Her growing reputation as the most distinguished bas bleu in England, her social success during London winters, the awe with which her country neighbors regarded her as "the greatest schollard in the world," her travels in England and on the Continent, her literary and artistic friendships—all these given in vivid detail in her letters—belong in the picture of the brilliant life after the mid-century mark.

MISS ELIZABETH CARTER
From an engraving in The Works of Elizabeth Carter, 1806

But in whatever period, from whatever point of view, Miss Carter presents us with a career almost unexampled in the annals of learned ladies. She chose learning young and pursued it undeviatingly, with no hesitancies and no retrospective regrets. There were no disapproving friends or relatives to interpose obstacles in her path. Few girls, even to-day, could have greater freedom in the determination of their own hours, occupations, and pleasures. Her father, though disheartened by her slow progress, was her faithful teacher. Even her stepmother aided and abetted her extravagant devotion to study. She was allowed to determine the momentous question of marriage entirely according to her own inclinations. Her published work met with immediate praise. She was but twenty-two when Johnson published epigrams in Greek and Latin in her honor, and said she should be praised in as many languages as Lewis the Grand. And by middle life she had achieved independence, money, and fame.

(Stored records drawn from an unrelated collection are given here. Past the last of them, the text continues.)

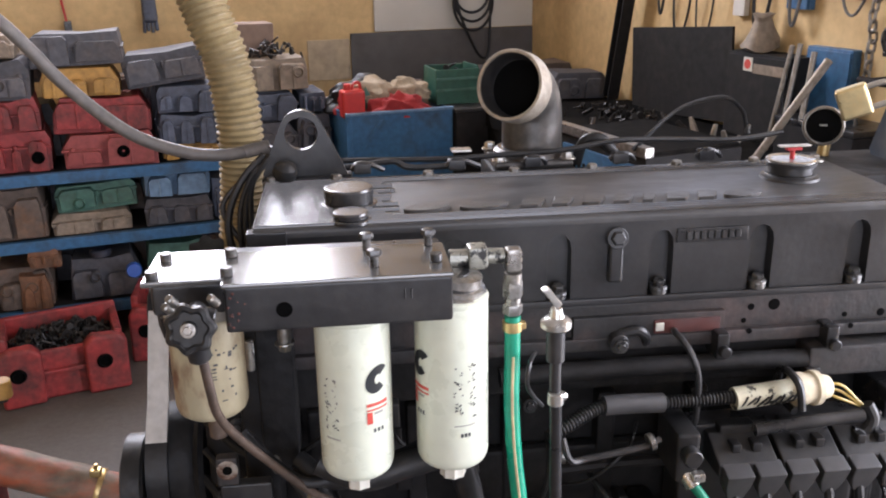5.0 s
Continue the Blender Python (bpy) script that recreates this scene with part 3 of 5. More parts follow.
def spin_filter(x, y, top, bottom, r, material, label, nut, angle):
    prof = [(r * 0.5, bottom), (r * 0.84, bottom + 0.0015), (r * 0.93, bottom + 0.005), (r * 0.98, bottom + 0.011), (r, bottom + 0.019), (r, top - 0.012), (r * 0.985, top - 0.006), (r * 1.012, top - 0.004), (r * 1.012, top), (r * 0.9, top + 0.003)]
    body = part("spin_on_filter", lathebm(prof, (x, y, 0), seg=56), material, engine, label)
    part("filter_neck", lathebm([(r * 0.8, top), (r * 0.8, top + 0.012), (r * 0.5, top + 0.03)], (x, y, 0), seg=40), BLACK, body)
    if nut:
        part("drain_plug", lathebm([(0.015, bottom - 0.029), (0.018, bottom - 0.027), (0.018, bottom - 0.006), (0.021, bottom - 0.003), (0.021, bottom + 0.004)], (x, y, 0), seg=32, lobes=8, depth=0.12), NUT, body, "cream ribbed drain plug")
    return body


def wrap(name, x, y, r, a0, a1, z0, z1, material, parent, label="", slant=0.0):
    """A printed patch that lies on the curved side of a filter; angles in degrees from the side that faces out."""
    bm = bmesh.new()
    n = max(2, int(abs(a1 - a0) / 4))
    rows = []
    for i in range(n + 1):
        w = radians(a0 + (a1 - a0) * i / n - 90)
        s = slant * i / n
        rows.append([bm.verts.new((x + rr * math.cos(w), y + rr * math.sin(w), z)) for rr, z in ((r + 0.0008, z0 + s), (r + 0.0008, z1 + s), (r - 0.002, z1 + s), (r - 0.002, z0 + s))])
    for p, q in zip(rows, rows[1:]):
        for k in range(4):
            bm.faces.new((p[k], q[k], q[(k + 1) % 4], p[(k + 1) % 4]))
    bmesh.ops.recalc_face_normals(bm, faces=bm.faces)
    return part(name, bm, material, parent, label, 0)


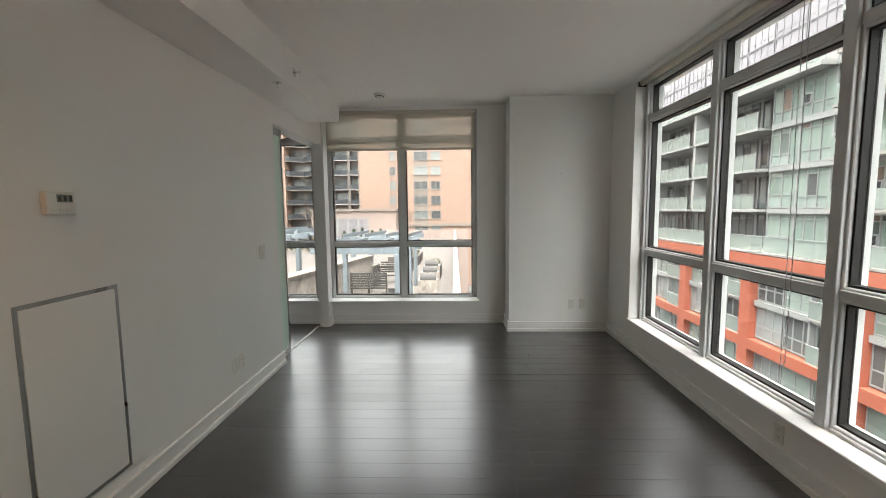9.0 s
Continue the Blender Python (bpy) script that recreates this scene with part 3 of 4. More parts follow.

Nor was her career merely an external success brilliantly masking unsatisfied inner desires. On the contrary, to the end her eighty-nine years seemed rich and gracious to her. She did not covet other women's lovers or husbands or children or homes. She set possible honors lightly aside. When her friends were urging upon her a place at court, she dreamed that she had cut off her head for the greater convenience of curling her hair, and she declared this dream symbolic of the fatal cost at which honors were often bought. Her joys were of an unambitious, quiet, perennial sort. She loved nature in all its moods of storm and shine. Her genius for friendship nearly equaled the "Matchless Orinda's." She loved reading and had many books. She enjoyed reflection and had many hours of happy solitude. She was domestic in her tastes and found herself loved and needed in her father's home. She had a sound, sweet, sensible, modest nature that not only disarmed criticism, but preserved her from any undue or arrogant emphasis on her position as the most distinguished literary woman of her time. And she had an unfailing sense of humor that sent an undercurrent of enjoyment through even the prosaic and dreary parts of life.